OpenSSL RSA Timing Vulnerability
Ryan Pierce / Townsend Analytics Ltd. / Archipelago LLC
18 Mar 2003 4:22PM ET
http://crypto.stanford.edu/~dabo/papers/ssl-timing.pdf
This research paper illustrates a successful attack made by using a timing channel against OpenSSL's implementation of the RSA algorithm. It can potentially have serious consequences to FIX and other electronic commerce applications. The specific attack was made against OpenSLL as implemented by both Apache web server with mod.SSL and stunnel, the latter of which can be used to secure FIX sessions. FIX engines implementing OpenSSL may be vulnerable. In fact, any FIX implementation using SSL may be vulnerable if the crypto library does not address timing attacks.

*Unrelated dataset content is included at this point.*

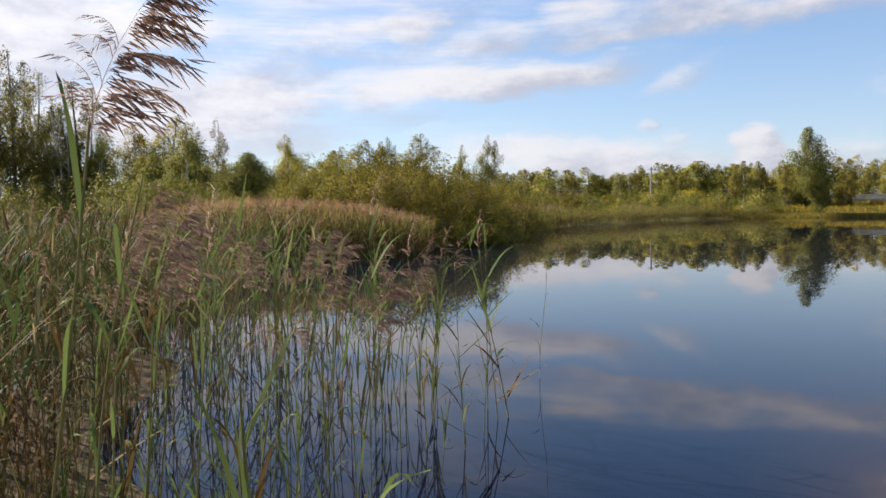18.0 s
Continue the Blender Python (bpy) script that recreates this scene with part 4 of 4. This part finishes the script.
s = spread(3400, 62, 125, 15, 34, 8, lambda x, y: shore_distance(x, y) > -0.3)
bed("reed_bed", "wide reed bed behind the pond's near end", s, up_to(s, 0.95, 1.45), 0, 0.2, 8, 0.15)
s = spread(2300, 60, 128, 8, 16, 9, lambda x, y: (shore_distance(x, y) > -1.0) & thinned(x, y, 0.38))
bed("reed_bed", "dense reeds with brown seed heads", s, up_to(s, 0.85, 1.5), 1, 0.22, 9, 0.15)
s = spread(820, 66, 150, 3.4, 8.5, 10, lambda x, y: (shore_distance(x, y) > -0.3) & thinned(x, y, 0.16))
bed("reed_bed", "near reeds mixed with grass on the wet bank", s, up_to(s, 0.6, 1.4), 2, 0.15, 10, 0.2)
s = spread(460, 84, 118, 2.9, 6.2, 15, lambda x, y: shore_distance(x, y) > 0.1)
bed("reed_bed", "golden dry reed stems on the wet bank", s, up_to(s, 0.5, 1.05), 2, 0.06, 15, 0.5, (DRY_STEM, REED_LEAF, REED_OLD, PLUME))
s = spread(110, 52, 84, 4.2, 13.0, 11, lambda x, y: (shore_distance(x, y) < 0.0) & (shore_distance(x, y) > -2.4) & (x < -2.6 - 0.55 * np.abs(y)))
bed("reed_bed", "thin green reeds standing in shallow water", s, up_to(s, 0.85, 1.45), 2, 0.3, 11, 0.15, (PALE_STEM, GREEN_REED, REED_OLD, PLUME))
s = spread(700, 80, 140, 2.6, 13.0, 12, lambda x, y: shore_distance(x, y) > -0.2)
blades("rough_grass", "ochre and green grass between the reeds", s, tall(len(s), 0.35, 0.8), (REED_OLD, DRY_STEM, REED_LEAF), 12, 0.006, 3, per=7)
s = spread(240, 60, 114, 1.5, 3.6, 16, lambda x, y: shore_distance(x, y) > -0.15, (0.0, 0.0))
blades("rough_grass", "sedge tufts along the near edge of the reeds", s, tall(len(s), 0.22, 0.5), (REED_OLD, REED_LEAF, GREEN_REED), 16, 0.005, 3, per=9)
s = spread(3000, 70, 130, 10.0, 44.0, 14, lambda x, y: shore_distance(x, y) > 0.5)
blades("rough_grass", "tall weeds behind the reed bed", s, tall(len(s), 0.5, 1.0), (GRASS, REED_LEAF, REED_LEAF), 14, 0.022, 2, per=5)

# short turf of the near bank
rng_ = np.random.default_rng(44)
s = np.stack([rng_.uniform(-2.0, 9.0, 3600), rng_.uniform(-9.0, 6.0, 3600), np.zeros(3600)], 1)
s = s[shore_distance(s[:, 0], s[:, 1]) > 0.15]
s[:, 2] = ground_z(s[:, 0], s[:, 1])
blades("turf", "short trodden grass on the near bank", s, tall(len(s), 0.05, 0.14), (GRASS, REED_LEAF, SEDGE), 43, 0.006, 1)

# ---------- single reeds near the bearer ----------


def one_reed(x, y, top, seed, plumed=True, lean=(0.0, 0.0), leaves=7, stout=1.0, label="green reed stem standing in the shallow water", sprays=22):
    """A reed with its stem, each leaf and its plume as parts."""
    rng = np.random.default_rng(4000 + seed)
    z = max(float(ground_z(x, y)), -0.5)
    h = top - z
    root = new("reed")
    root.matrix_basis = pose(x, y, z)
    q = np.linspace(0, h - (0.2 if plumed else 0.0), 9)
    bend = lambda s: np.stack([lean[0] * (s / h) ** 2 + 0.012 * np.sin(s * 5 + seed), lean[1] * (s / h) ** 2 + 0.012 * np.cos(s * 4 + seed), s], -1)
    v, f = tube(bend(q), stout * (0.0030 * (1.2 - q / h) + 0.001), 6)
    child("stem", mesh_of("stem", v, f, PALE_STEM, True), root)
    for k in range(leaves):
        s = max(0.06 - z, 0.0) + 0.12 + (h - 0.25 - max(0.06 - z, 0.0)) * (k + rng.uniform(0, 0.6)) / leaves
        v, f = spun(reed_leaf_shape(rng, stout * rng.uniform(0.18, 0.40), stout * rng.uniform(0.0035, 0.0070), 6, rng.uniform(0.0, 1.1)), k * 3.14 + rng.normal(0, 0.6), bend(np.array(s)), rng.uniform(-0.8, 0.1))
        v[:, 2] += 0.004 * np.sin(np.arange(len(v)) * 2.1)
        child("leaf", mesh_of("leaf", v, f, REED_OLD if rng.uniform() < 0.12 else GREEN_REED), root)
    if plumed:
        w = math.atan2(lean[1], lean[0]) if (lean[0] or lean[1]) else 0.6
        pieces = [spun((v * stout, f), w, bend(np.array(h - 0.22)), 0.15) for v, f in spray_pieces(rng, sprays)]
        v, f = joined(pieces)
        child("plume", mesh_of("plume", v, f, PLUME), root, "purple-brown nodding seed head")
    return tagged(root, label, "reed", "single reeds in the shallows")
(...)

The idea is that by repeatedly making connections to an SSL server, one is forcing the server to do RSA decryptions of ciphertexts of the attacker's choosing using the server's private key. By taking very accurate timestamps of how long the server takes to respond, and making many connection attempts with varying input, an attacker can then extract the server's private key based off the computation times.
Should the private key be extracted, the consequences are quite severe. I believe the attacker can then decrypt any data sent to or from that server, as well as impersonate that server.

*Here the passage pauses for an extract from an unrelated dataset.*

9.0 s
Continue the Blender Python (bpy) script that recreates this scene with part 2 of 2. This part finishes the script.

Previously, it had been thought that for software crypto implementations on multiuser systems, other events happening on the server would create enough timing noise that timing attacks would be impractical. This is no longer the case.
The authors of this paper first attempted the attack using another process running on the same machine. They were able to recover 1024 bit keys by timing the results of 1.4 million decryptions, which they accomplished over the course of about 2 hourse. For our purposes, this case isn't of concern for us because we certainly don't allow our electronic adversaries to run processes on the same server as our FIX engines. However, what is more troubling is that the authors then attempted the same attack from a second machine over an Ethernet LAN, and were successful. Variations of network delay on the LAN didn't mask the timing channel. It is unknown whether timing variances imposed by running the attack over the Internet or a WAN would mask the vulnerability of the timing channel. Ironically, higher quality network connectivity with low, stable latency is easier to attack.
Defenses:
First, an attacker likely has to make >1 million decryption requests against your SSL FIX engine for the attacker to discover a 1024 bit key. This actually might slip under the radar; no SSL connection is ever successfully negotiated and no FIX Logon sent, so the failure might not necessarily be logged. Taking the view that one can open their FIX engine to the world simply because it is protected by SSL might result in disclosure of one's private key through a timing attack. But, unlike a public web server, FIX engines can be firewalled so that only authorized parties can connect.
Second, OpenSSL will optionally implement a common defense against timing attacks called "RSA blinding." This isn't implemented by default, to my knowledge, and it can slow performance slightly if enabled. I'd think that recompiling with this enabled could eliminate or severely reduce the timing channel. I'd hope that FIX engines using OpenSSL would be compiled using this.
Note also that while OpenSSL was the library analyzed, it isn't necessarily the only one vulnerable. The authors of the paper conclude that authors of crypto libraries should implement defenses against timing attacks.